As
clemburg pointed out, the widespread use of text-based
data-transmission standards (
HTML,
XML and the like) over
the "old-school" binary formats means that the pack() statement
is showing up in fewer and fewer programs and modules. That
people can live a long and fulfilling life without even
touching it is perhaps a sign of progress.
pack() allows you to build "packed binary" scalars. In other
words, the pack() template specifies how you want things
organized in memory, in a byte-by-byte manner. You aren't
really sure how things are organized within Perl if you
have created an array, but if you pack() this array, you
will know exactly where things stand. Why would you care?
It depends on your application, and if the input and output
data comes in a precisely defined "binary" format, you will
likely be using pack() and unpack() to interface.
For example, binary files like GIF, JPEG have headers that
are stored in binary, not ASCII, and they need to be
"decoded" to be understood by Perl. These file formats were
created by C programs, and C programs work in a different
way than Perl does.
Where Perl programmers work with scalars (i.e. strings),
arrays and hashes,
C programmers work with some basic
variable types and struct definitions.
A "struct" is really just zero or more variables crammed
together, end-to-end, into a managable package that can be allocated, deleted,
copied, passed from function to function, and what have you
without worrying too much about the internals. Most C
programs make use of "struct" like Perl programs make use
of arrays and hashes, as convenient ways to store data.
Here's an example that illustrates the difference:
Perl:
my (%record) = ();
$record{'id'} = 419;
$record{'time'} = time();
$record{'name'} = "Quentin";
C:
struct record
{
int id;
time_t time;
char name[8];
} a_record;
a_record.id = 419;
a_record.time = time();
strcpy (a_record.name, "Quentin");
In the Perl example, you could put anything into the hash
%record without concern for type, or even the key that you
are inserting it into. In C, though, you have to specify
what "keys" you can use, and more specifically, what type
of data each is prepared to accept. "id" can only be an
"int", and "name" can only contain 8 characters (i.e.
a "string"). C is pretty strict about that stuff, and if
you step outside the lines, either the compiler freaks out,
or your program crashes or behaves strangely.
Here's where pack() and unpack() come into play. Let's say
you had to read data from a file that was created by a C
program that used the "record" struct, and you want to
modify some of this stuff and put it back right where it
came from. Here's how you might go about doing that:
my (%record) = ();
my ($packed_record);
my ($packed_record_size) = 4+4+8;
# Open the file and read a single record out of it.
open (FILE, "$data_file");
read (FILE, $packed_record, $packed_record_size);
close (FILE);
# Unpack the record to decode it
($record{'id'},$record{'time'},$record{'name'})
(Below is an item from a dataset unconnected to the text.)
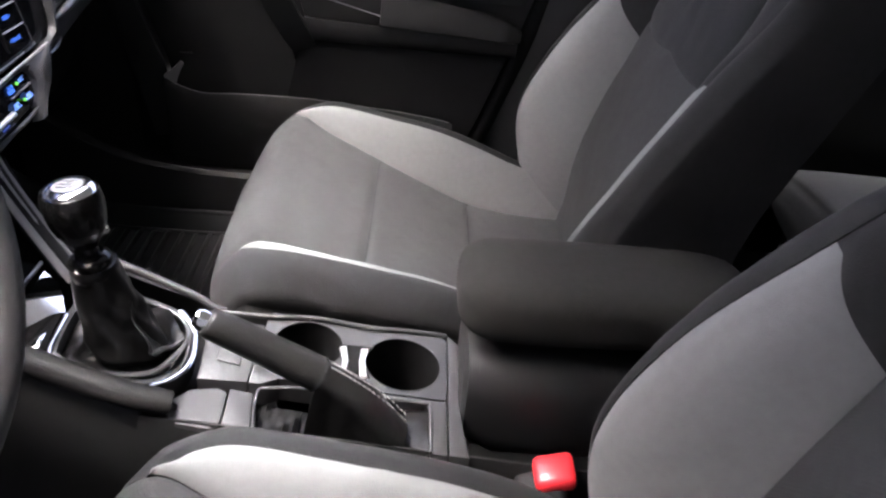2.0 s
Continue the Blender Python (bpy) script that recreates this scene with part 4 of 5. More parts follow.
for along, deg, half_, radius in ((0.066, 20, 0.0022, 0.0121), (0.066, -22, 0.0020, 0.0121), (0.045, 10, 0.0018, 0.0104), (0.030, 30, 0.0020, 0.0093), (0.028, -14, 0.0014, 0.0093)):
    face = Vector((0.8, -0.5, 0.35))
    face = Matrix.Rotation(radians(deg), 3, sx) @ (face - sx * face.dot(sx)).normalized()
    c = Vector((-0.478, -0.242, 0.888)) + sx * along + face * radius
    w_ = sx.cross(face)
    part("stalk_mark", tube([c + sx * half_ + w_ * 0.0016, c + sx * half_ - w_ * 0.0016, c - sx * half_ - w_ * 0.0016, c - sx * half_ + w_ * 0.0016, c + sx * half_ + w_ * 0.0016], 0.00045, 6), LAMP_PALE_PAINT, stalk)
ign = part("ignition_barrel", lathe([(0.0, 0.012), (0.013, 0.012), (0.016, 0.004), (0.016, -0.03)], Matrix.Translation((-0.515, -0.235, 0.785)) @ Matrix.Rotation(radians(70), 4, "Y"), 24), PLASTIC, col)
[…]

= unpack ("lla8", $packed_record);
# Make a change
$record{time} = time;
$packed_record = pack ("lla8", $record{'id'},$record{'time'},$rec
+ord{'name'});
open (FILE, ">$data_file");
print $packed_record;
close (FILE);
The first parameter of the pack() and unpack() calls is
dictated by the format of the struct. In this case, the
first two variables are of type "long int" (as 'time_t'
is an alias, and 'int' is of type 'long' by default on
most 32-bit compilers). The reason for using 'a' instead of
'A' is that C strings are "NULL padded" by default. In
other words, the string "Quentin" is actually represented in
memory as follows:
'Q' 'u' 'e' 'n' 't' 'i' 'n' \x00
The last byte is used by the C library to figure out when
the string is supposed to stop. Perl uses another method,
so you don't have to fuss about ASCII 0 bytes in your
strings, thankfully.
Basically, if you need to use pack() and unpack(), you will
have to figure out the format of what you're reading,
which is usually described in a C context, and more often
than not, in the form of ".h" header files or RFCs which
show you how the bytes are organized and should be decoded.
The documentation on pack() and unpack() is so terse likely
because the utility and application of these functions is
pretty clear to most 'C'-type programmers who used 'struct'.
Certainly, though, you recognize that it must be improved
to be intelligible to your average modern Perl programmer.